> _Task goal_
Return the listing below in full, with every line exactly as it is.

──────── Supplied material ────────

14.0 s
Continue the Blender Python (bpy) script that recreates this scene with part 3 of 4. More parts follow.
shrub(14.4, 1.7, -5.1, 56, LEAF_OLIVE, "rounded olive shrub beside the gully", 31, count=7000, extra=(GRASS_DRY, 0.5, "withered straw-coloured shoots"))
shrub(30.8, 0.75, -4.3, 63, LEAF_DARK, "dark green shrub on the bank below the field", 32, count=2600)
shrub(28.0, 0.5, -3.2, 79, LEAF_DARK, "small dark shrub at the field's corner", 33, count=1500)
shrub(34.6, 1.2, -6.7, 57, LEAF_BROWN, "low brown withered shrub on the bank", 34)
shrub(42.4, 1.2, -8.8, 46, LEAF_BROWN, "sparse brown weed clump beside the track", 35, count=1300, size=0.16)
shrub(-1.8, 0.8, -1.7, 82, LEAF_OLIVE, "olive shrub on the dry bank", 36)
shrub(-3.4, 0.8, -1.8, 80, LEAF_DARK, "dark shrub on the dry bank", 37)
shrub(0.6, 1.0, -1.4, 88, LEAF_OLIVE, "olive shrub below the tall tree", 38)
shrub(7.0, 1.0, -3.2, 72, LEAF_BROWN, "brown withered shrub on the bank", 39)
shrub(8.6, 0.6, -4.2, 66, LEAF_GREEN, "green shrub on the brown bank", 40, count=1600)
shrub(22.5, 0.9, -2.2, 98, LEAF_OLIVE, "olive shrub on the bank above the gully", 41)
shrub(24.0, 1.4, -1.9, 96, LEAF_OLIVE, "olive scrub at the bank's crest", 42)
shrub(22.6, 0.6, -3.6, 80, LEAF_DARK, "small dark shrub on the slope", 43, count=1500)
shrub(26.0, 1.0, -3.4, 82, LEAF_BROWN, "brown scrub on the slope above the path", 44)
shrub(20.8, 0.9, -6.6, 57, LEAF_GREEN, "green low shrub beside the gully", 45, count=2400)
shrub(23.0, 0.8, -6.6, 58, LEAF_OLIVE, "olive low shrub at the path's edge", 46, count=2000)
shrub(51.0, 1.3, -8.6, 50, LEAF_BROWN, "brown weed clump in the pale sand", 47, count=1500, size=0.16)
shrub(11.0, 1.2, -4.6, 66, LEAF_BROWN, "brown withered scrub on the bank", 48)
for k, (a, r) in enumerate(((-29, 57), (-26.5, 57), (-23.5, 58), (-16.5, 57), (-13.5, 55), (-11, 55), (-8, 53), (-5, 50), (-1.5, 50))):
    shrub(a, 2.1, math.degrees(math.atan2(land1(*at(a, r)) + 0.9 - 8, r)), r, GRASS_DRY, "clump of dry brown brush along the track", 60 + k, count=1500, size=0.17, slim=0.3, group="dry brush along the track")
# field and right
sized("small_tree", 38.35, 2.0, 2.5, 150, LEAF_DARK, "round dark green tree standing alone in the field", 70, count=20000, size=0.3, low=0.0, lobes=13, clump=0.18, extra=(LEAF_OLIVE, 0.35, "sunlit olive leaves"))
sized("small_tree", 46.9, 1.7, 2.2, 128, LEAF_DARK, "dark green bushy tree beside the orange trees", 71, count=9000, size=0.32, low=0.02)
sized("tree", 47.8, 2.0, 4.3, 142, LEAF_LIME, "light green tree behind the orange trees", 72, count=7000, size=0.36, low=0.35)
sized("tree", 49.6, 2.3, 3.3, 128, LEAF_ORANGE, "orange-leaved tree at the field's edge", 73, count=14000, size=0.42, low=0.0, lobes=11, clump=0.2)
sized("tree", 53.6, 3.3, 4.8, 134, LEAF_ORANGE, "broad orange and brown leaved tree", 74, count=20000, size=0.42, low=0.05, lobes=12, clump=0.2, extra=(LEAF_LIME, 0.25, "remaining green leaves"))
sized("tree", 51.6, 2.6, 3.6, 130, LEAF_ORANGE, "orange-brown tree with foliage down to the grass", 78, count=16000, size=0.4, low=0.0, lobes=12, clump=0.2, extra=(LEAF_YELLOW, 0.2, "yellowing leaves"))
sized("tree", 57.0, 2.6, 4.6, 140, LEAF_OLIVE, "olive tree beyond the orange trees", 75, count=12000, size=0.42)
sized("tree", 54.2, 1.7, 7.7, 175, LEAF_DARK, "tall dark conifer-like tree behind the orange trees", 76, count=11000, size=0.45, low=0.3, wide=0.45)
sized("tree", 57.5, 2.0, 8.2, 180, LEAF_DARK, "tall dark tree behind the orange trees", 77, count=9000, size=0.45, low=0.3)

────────

> _Correct answer_
14.0 s
Continue the Blender Python (bpy) script that recreates this scene with part 3 of 4. More parts follow.
shrub(14.4, 1.7, -5.1, 56, LEAF_OLIVE, "rounded olive shrub beside the gully", 31, count=7000, extra=(GRASS_DRY, 0.5, "withered straw-coloured shoots"))
shrub(30.8, 0.75, -4.3, 63, LEAF_DARK, "dark green shrub on the bank below the field", 32, count=2600)
shrub(28.0, 0.5, -3.2, 79, LEAF_DARK, "small dark shrub at the field's corner", 33, count=1500)
shrub(34.6, 1.2, -6.7, 57, LEAF_BROWN, "low brown withered shrub on the bank", 34)
shrub(42.4, 1.2, -8.8, 46, LEAF_BROWN, "sparse brown weed clump beside the track", 35, count=1300, size=0.16)
shrub(-1.8, 0.8, -1.7, 82, LEAF_OLIVE, "olive shrub on the dry bank", 36)
shrub(-3.4, 0.8, -1.8, 80, LEAF_DARK, "dark shrub on the dry bank", 37)
shrub(0.6, 1.0, -1.4, 88, LEAF_OLIVE, "olive shrub below the tall tree", 38)
shrub(7.0, 1.0, -3.2, 72, LEAF_BROWN, "brown withered shrub on the bank", 39)
shrub(8.6, 0.6, -4.2, 66, LEAF_GREEN, "green shrub on the brown bank", 40, count=1600)
shrub(22.5, 0.9, -2.2, 98, LEAF_OLIVE, "olive shrub on the bank above the gully", 41)
shrub(24.0, 1.4, -1.9, 96, LEAF_OLIVE, "olive scrub at the bank's crest", 42)
shrub(22.6, 0.6, -3.6, 80, LEAF_DARK, "small dark shrub on the slope", 43, count=1500)
shrub(26.0, 1.0, -3.4, 82, LEAF_BROWN, "brown scrub on the slope above the path", 44)
shrub(20.8, 0.9, -6.6, 57, LEAF_GREEN, "green low shrub beside the gully", 45, count=2400)
shrub(23.0, 0.8, -6.6, 58, LEAF_OLIVE, "olive low shrub at the path's edge", 46, count=2000)
shrub(51.0, 1.3, -8.6, 50, LEAF_BROWN, "brown weed clump in the pale sand", 47, count=1500, size=0.16)
shrub(11.0, 1.2, -4.6, 66, LEAF_BROWN, "brown withered scrub on the bank", 48)
for k, (a, r) in enumerate(((-29, 57), (-26.5, 57), (-23.5, 58), (-16.5, 57), (-13.5, 55), (-11, 55), (-8, 53), (-5, 50), (-1.5, 50))):
    shrub(a, 2.1, math.degrees(math.atan2(land1(*at(a, r)) + 0.9 - 8, r)), r, GRASS_DRY, "clump of dry brown brush along the track", 60 + k, count=1500, size=0.17, slim=0.3, group="dry brush along the track")
# field and right
sized("small_tree", 38.35, 2.0, 2.5, 150, LEAF_DARK, "round dark green tree standing alone in the field", 70, count=20000, size=0.3, low=0.0, lobes=13, clump=0.18, extra=(LEAF_OLIVE, 0.35, "sunlit olive leaves"))
sized("small_tree", 46.9, 1.7, 2.2, 128, LEAF_DARK, "dark green bushy tree beside the orange trees", 71, count=9000, size=0.32, low=0.02)
sized("tree", 47.8, 2.0, 4.3, 142, LEAF_LIME, "light green tree behind the orange trees", 72, count=7000, size=0.36, low=0.35)
sized("tree", 49.6, 2.3, 3.3, 128, LEAF_ORANGE, "orange-leaved tree at the field's edge", 73, count=14000, size=0.42, low=0.0, lobes=11, clump=0.2)
sized("tree", 53.6, 3.3, 4.8, 134, LEAF_ORANGE, "broad orange and brown leaved tree", 74, count=20000, size=0.42, low=0.05, lobes=12, clump=0.2, extra=(LEAF_LIME, 0.25, "remaining green leaves"))
sized("tree", 51.6, 2.6, 3.6, 130, LEAF_ORANGE, "orange-brown tree with foliage down to the grass", 78, count=16000, size=0.4, low=0.0, lobes=12, clump=0.2, extra=(LEAF_YELLOW, 0.2, "yellowing leaves"))
sized("tree", 57.0, 2.6, 4.6, 140, LEAF_OLIVE, "olive tree beyond the orange trees", 75, count=12000, size=0.42)
sized("tree", 54.2, 1.7, 7.7, 175, LEAF_DARK, "tall dark conifer-like tree behind the orange trees", 76, count=11000, size=0.45, low=0.3, wide=0.45)
sized("tree", 57.5, 2.0, 8.2, 180, LEAF_DARK, "tall dark tree behind the orange trees", 77, count=9000, size=0.45, low=0.3)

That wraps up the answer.